If this is not possible because Ravens design is so tied to a storage engine having snapshot isolation then I guess SQLite is not viable choice and my original question is answered. It will be interesting to see what solution is chosen to accomplish this goal in the end.
Ayende,
Is LevelDB going to provide better performance than Esent? If so, how much would you estimate?
Did anything ever come of looking into BangDB?
Justin, I agree, but SQLite is pretty bad at multi threaded access, at that is something that we rely heavily on.
Matt, That would NOT be ideal for RavenDB, actually. We really do need to have multiple concurrent writers at the same time. Just to give you some examples, map/reduce indexes, stats, replication, user writes. A lot of those generate concurrent writes. We actually need to make a lot of writes to the same "table" a the same time, and any storage solution we use has to reflect that.
And Mongo's decision to do that is... well, let us say that it caused a lot of problems for Mongo's users (search the forums), and Mongo doesn't have nearly as much background stuff as we do.
JDice, As I can't run it yet, I have really no way to tell. Performance is something that we would like to improve, but I have no idea how / whatever that will be the case
Matt, We tried looking at BangDB, I couldn't find the code. It is supposed to be OSS project, and I couldn't find the code (and I looked). That is the point when I gave up.
And you would like to have one storage engine at least that can work on all platforms that you want RavenDB to work on. Otherwise you could just use ESENT on Windows and LevelDB on Linux.
Chris, That is a VERY important issue, yes.
Did you check out https://github.com/hsn10/leveldb-mingw it seems like it is active.
@ayende Question is why should Google care to support Leveldb on Windows ? I don't think they have any serious server software on non *nix
j23, Wherever did I said that Google is obligated to do so?
There is a Berkeley DB back-end to SQLite which supports multiple writers: http://stackoverflow.com/questions/2824135/how-fast-is-berkeley-db-sql-compared-to-sqlite
Giorgi, I don't trust BDB at all. See my previous experiments with it.
Ayende,
The bug that you encountered is fix and there is a .Net binding for 5.3 so why not give it a try again?

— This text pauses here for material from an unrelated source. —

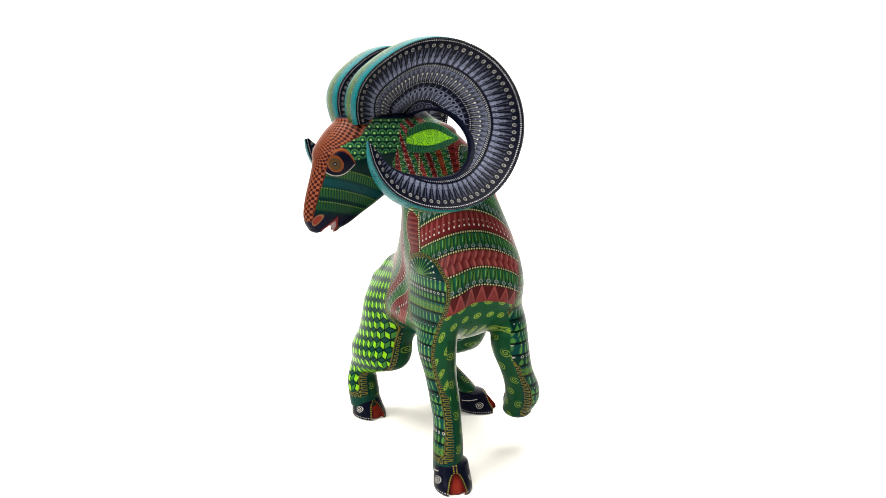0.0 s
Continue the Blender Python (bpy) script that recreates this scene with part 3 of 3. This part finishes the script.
def paint_head(P, col, lab):
    """Face: checked brow and nose, scaled cheeks, banded jaw, nostrils and mouth."""
    q = to_head(P)
    f, l, z = q.T
    al = np.abs(l)
    here = soft(f + 0.098 + 0.25 * (z - 0.0), 0.003) * soft(z + 0.115, 0.01) * (lab == 1)
    edge_beads(col, (lab == 1) * 1.0, z, f + 0.098 + 0.25 * z)
    lay(col, GREEN * 1.1, here)
    # scales behind the eye and below the horn
    m = here * soft(z - 0.004 + 0.20 * np.clip(f + 0.02, -0.2, 0), 0.002)
    zz, k = saw(z, 0.0088)
    ff, n = saw(f + 0.0055 * np.mod(k, 2), 0.011)
    d = np.hypot(ff * 0.011, zz * 0.0088 + 0.0030)
    lay(col, DARK, m)
    lay(col, BLADE * 0.8, m * soft(0.0052 - d, W))
    lay(col, np.array((0.048, 0.140, 0.045)), m * ring(ff * 0.011, zz * 0.0088 + 0.0030, 0.0046, 0.00062, W) * (zz < 0.36))
    lay(col, np.array((0.20, 0.36, 0.10)), m * soft(0.0015 - d, W))
    # jaw: two light lines with fine combs, between dark bands
    m = here * soft(0.004 - z - 0.20 * np.clip(f + 0.02, -0.2, 0), 0.002)
    curve = z - 0.26 * (f - 0.02) + 2.2 * (f + 0.02) ** 2
    lay(col, DARK * 0.8, m)
    for c, tone in ((-0.008, LEAF * 0.36), (-0.037, LEAF * 0.30), (-0.056, LEAF * 0.2)):
        b = m * soft(0.0060 - np.abs(curve - c), 0.002)
        lay(col, GREEN * 0.75, b)
        s, n = saw(f, 0.0036)
        lay(col, tone, b * soft(0.25 - np.abs(s), 0.2))
        lay(col, OLIVE * 0.9, m * beads(f, curve - c - 0.0066, 0.0034, 0.0008, W))
    lay(col, np.array((0.003, 0.030, 0.034)), m * soft(0.006 - np.abs(curve + 0.022), 0.006) * 0.8)
    lay(col, NAVY * 1.3, here * soft(-0.072 - z, 0.010))
    # red-brown mask, checked in rings round a point on the brow
    w = np.interp(z, (-0.10, -0.085, -0.078, -0.059, -0.037, -0.015, 0.0, 0.012, 0.031, 0.061), (0.008, 0.013, 0.0175, 0.0195, 0.0220, 0.026, 0.030, 0.0365, 0.047, 0.061))
    fc = np.interp(z, (-0.10, -0.055, -0.005, 0.02, 0.06), (0.018, 0.018, -0.004, -0.016, -0.05))
    m = here * soft(w - al, W) * soft(f - fc, 0.003) * soft(z + 0.083, 0.002)
    up = (z - 0.017) + 0.7 * np.clip(0.012 - f, 0, 0.1) * (z > 0.017)
    r = np.hypot(l, up)
    sq = r > 0.034
    ra, n1 = saw(np.where(sq, 9.5 * np.log(0.040) + (r - 0.034) / 0.0040, np.log(r + 0.006) * 9.5), 1.0)
    aa, n2 = saw(np.arctan2(l, up), TAU / np.where(sq, 84, 60))
    g = 0.0038
    n1 = np.where(sq & (z < 0), np.floor(up / g), n1)
    n2 = np.where(sq & (z < 0), np.floor(l / g + 0.5), n2)
    chk = np.mod(n1 + n2, 2) > 0.5
    lay(col, np.array((0.016, 0.0030, 0.0028)), m)
    lay(col, np.array((0.150, 0.042, 0.019)), m * chk)
    lay(col, RUST * 0.55, m * soft(0.0010 - np.abs(w - al), W))
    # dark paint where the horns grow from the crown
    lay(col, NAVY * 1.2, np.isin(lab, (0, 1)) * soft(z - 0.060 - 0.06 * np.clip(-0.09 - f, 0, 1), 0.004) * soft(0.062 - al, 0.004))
    # lids and nostrils
    for sd in (1, -1):
        c, n, fore, up = eye_seat(sd)
        d = P - c
        x, y = d @ fore, d @ up
        near = here * (d @ n > -0.030) * (l * sd > 0)
        y = y + 0.003 + (x + 0.0265) * 0.2625
        a = np.clip(1 - ((x + 0.0045) / 0.0212) ** 2, 0, 1)
        over, under = 0.0245 * a ** 0.75 - y, y + 0.0098 * a
        inside = np.minimum(over, under)
        ok = near * (a > 0)
        lay(col, RUST * 0.5, ok * soft(over + 0.0046, W) * soft(under, W))
        lay(col, np.array((0.150, 0.042, 0.014)), ok * soft(over + 0.0040, W) * soft(under, W))
        lay(col, RUST * 0.6, ok * soft(over + 0.0014, W) * soft(under, W))
        lay(col, NAVY, ok * soft(inside, W))
        lay(col, CREAM * 0.5, ok * soft(0.0006 - np.abs(under - 0.0014), W) * soft(over, W))
    nd = np.hypot((al - 0.0195 - 0.45 * (z + 0.080)) / 0.0025, (z + 0.080) / 0.0070)
    nf = here * (f > 0.012)
    lay(col, np.array((0.130, 0.060, 0.032)), nf * soft(1.22 - nd, 0.15))
    lay(col, np.array((0.120, 0.018, 0.012)), nf * soft(0.95 - nd, 0.15))
    lay(col, np.array((0.060, 0.020, 0.016)), nf * (al < 0.0013) * (z < -0.083))
    # mouth
    n1 = (f + 0.002) * -0.985 + (z + 0.080) * 0.10
    n2 = (f + 0.002) * 0.66 + (z + 0.080) * 0.75
    d = np.maximum(n1, n2)
    lay(col, np.array((0.090, 0.010, 0.009)), (lab == 1) * (z < -0.058) * soft(0.0035 - d, 0.001) * (f < 0.018) * (f > -0.022))
    lay(col, NAVY, (lab == 1) * (z < -0.058) * soft(0.0008 - np.abs(d - 0.0035), W) * (f < 0.018))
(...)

Giorgi, Which bug are you talking about? And I want to be able to compile & step through the code myself.
The bug which you linked to at http://ayende.com/blog/3411/observations-on-embedded-databases
Giorgi, I lost trust in that, and that is _important_. I prefer concentrating my effort on things that didn't fall off & die the first time I touched them.
@ayende ... have you looked at https://github.com/bitcoin/bitcoin/tree/master/src/leveldb
btw we use sqlite right now and are fine with it, but are also looking into leveldb (but need cross platform)
there is also an article on that:
http://www.codeproject.com/Articles/569146/LevelDB-DLL-for-Windows-A-New-Approach-to-Exportin
Matthias, I am sorry, but I didn't know about that. At this point, however, it isn't that relevant.